-- Start of Data shown --

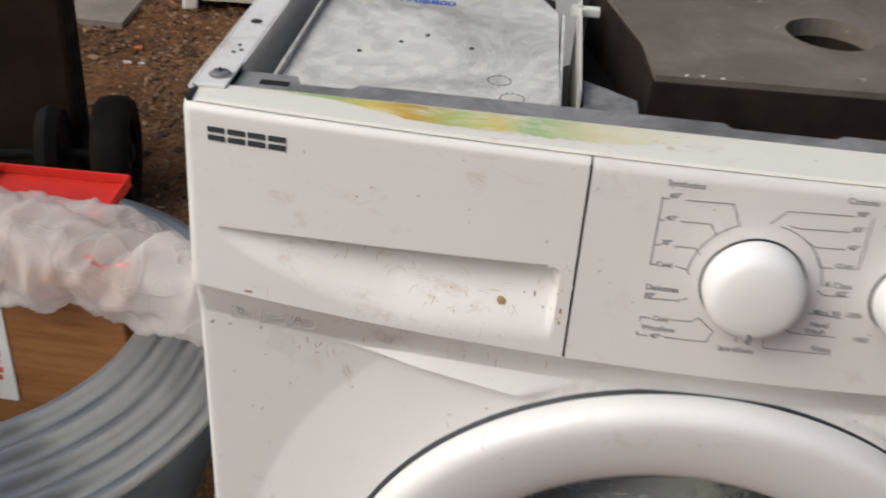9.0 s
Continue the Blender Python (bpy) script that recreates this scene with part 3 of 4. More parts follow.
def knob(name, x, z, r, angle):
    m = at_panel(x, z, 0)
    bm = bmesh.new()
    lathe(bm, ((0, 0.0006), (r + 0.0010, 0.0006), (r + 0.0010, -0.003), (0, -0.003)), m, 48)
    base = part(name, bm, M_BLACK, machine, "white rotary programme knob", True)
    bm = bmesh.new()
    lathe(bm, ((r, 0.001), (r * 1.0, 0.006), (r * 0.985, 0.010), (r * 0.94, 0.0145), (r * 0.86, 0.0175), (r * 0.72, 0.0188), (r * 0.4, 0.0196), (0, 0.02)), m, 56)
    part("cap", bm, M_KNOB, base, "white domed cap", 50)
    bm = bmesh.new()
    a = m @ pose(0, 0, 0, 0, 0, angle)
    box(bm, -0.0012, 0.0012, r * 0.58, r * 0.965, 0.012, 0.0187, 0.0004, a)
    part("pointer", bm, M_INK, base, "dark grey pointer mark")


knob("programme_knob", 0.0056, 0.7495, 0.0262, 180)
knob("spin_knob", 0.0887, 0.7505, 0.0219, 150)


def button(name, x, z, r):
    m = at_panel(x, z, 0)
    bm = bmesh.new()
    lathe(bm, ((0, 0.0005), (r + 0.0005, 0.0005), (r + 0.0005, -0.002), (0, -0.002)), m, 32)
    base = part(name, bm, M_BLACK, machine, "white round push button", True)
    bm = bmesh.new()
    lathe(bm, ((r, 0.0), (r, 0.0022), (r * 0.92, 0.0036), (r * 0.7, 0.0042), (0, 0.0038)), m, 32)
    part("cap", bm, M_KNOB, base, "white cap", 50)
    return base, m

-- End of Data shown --

* [Written exercise]:
Do not copy the pictures, but repeat every line exactly.

* [Correct output]:
9.0 s
Continue the Blender Python (bpy) script that recreates this scene with part 3 of 4. More parts follow.
def knob(name, x, z, r, angle):
    m = at_panel(x, z, 0)
    bm = bmesh.new()
    lathe(bm, ((0, 0.0006), (r + 0.0010, 0.0006), (r + 0.0010, -0.003), (0, -0.003)), m, 48)
    base = part(name, bm, M_BLACK, machine, "white rotary programme knob", True)
    bm = bmesh.new()
    lathe(bm, ((r, 0.001), (r * 1.0, 0.006), (r * 0.985, 0.010), (r * 0.94, 0.0145), (r * 0.86, 0.0175), (r * 0.72, 0.0188), (r * 0.4, 0.0196), (0, 0.02)), m, 56)
    part("cap", bm, M_KNOB, base, "white domed cap", 50)
    bm = bmesh.new()
    a = m @ pose(0, 0, 0, 0, 0, angle)
    box(bm, -0.0012, 0.0012, r * 0.58, r * 0.965, 0.012, 0.0187, 0.0004, a)
    part("pointer", bm, M_INK, base, "dark grey pointer mark")


knob("programme_knob", 0.0056, 0.7495, 0.0262, 180)
knob("spin_knob", 0.0887, 0.7505, 0.0219, 150)


def button(name, x, z, r):
    m = at_panel(x, z, 0)
    bm = bmesh.new()
    lathe(bm, ((0, 0.0005), (r + 0.0005, 0.0005), (r + 0.0005, -0.002), (0, -0.002)), m, 32)
    base = part(name, bm, M_BLACK, machine, "white round push button", True)
    bm = bmesh.new()
    lathe(bm, ((r, 0.0), (r, 0.0022), (r * 0.92, 0.0036), (r * 0.7, 0.0042), (0, 0.0038)), m, 32)
    part("cap", bm, M_KNOB, base, "white cap", 50)
    return base, m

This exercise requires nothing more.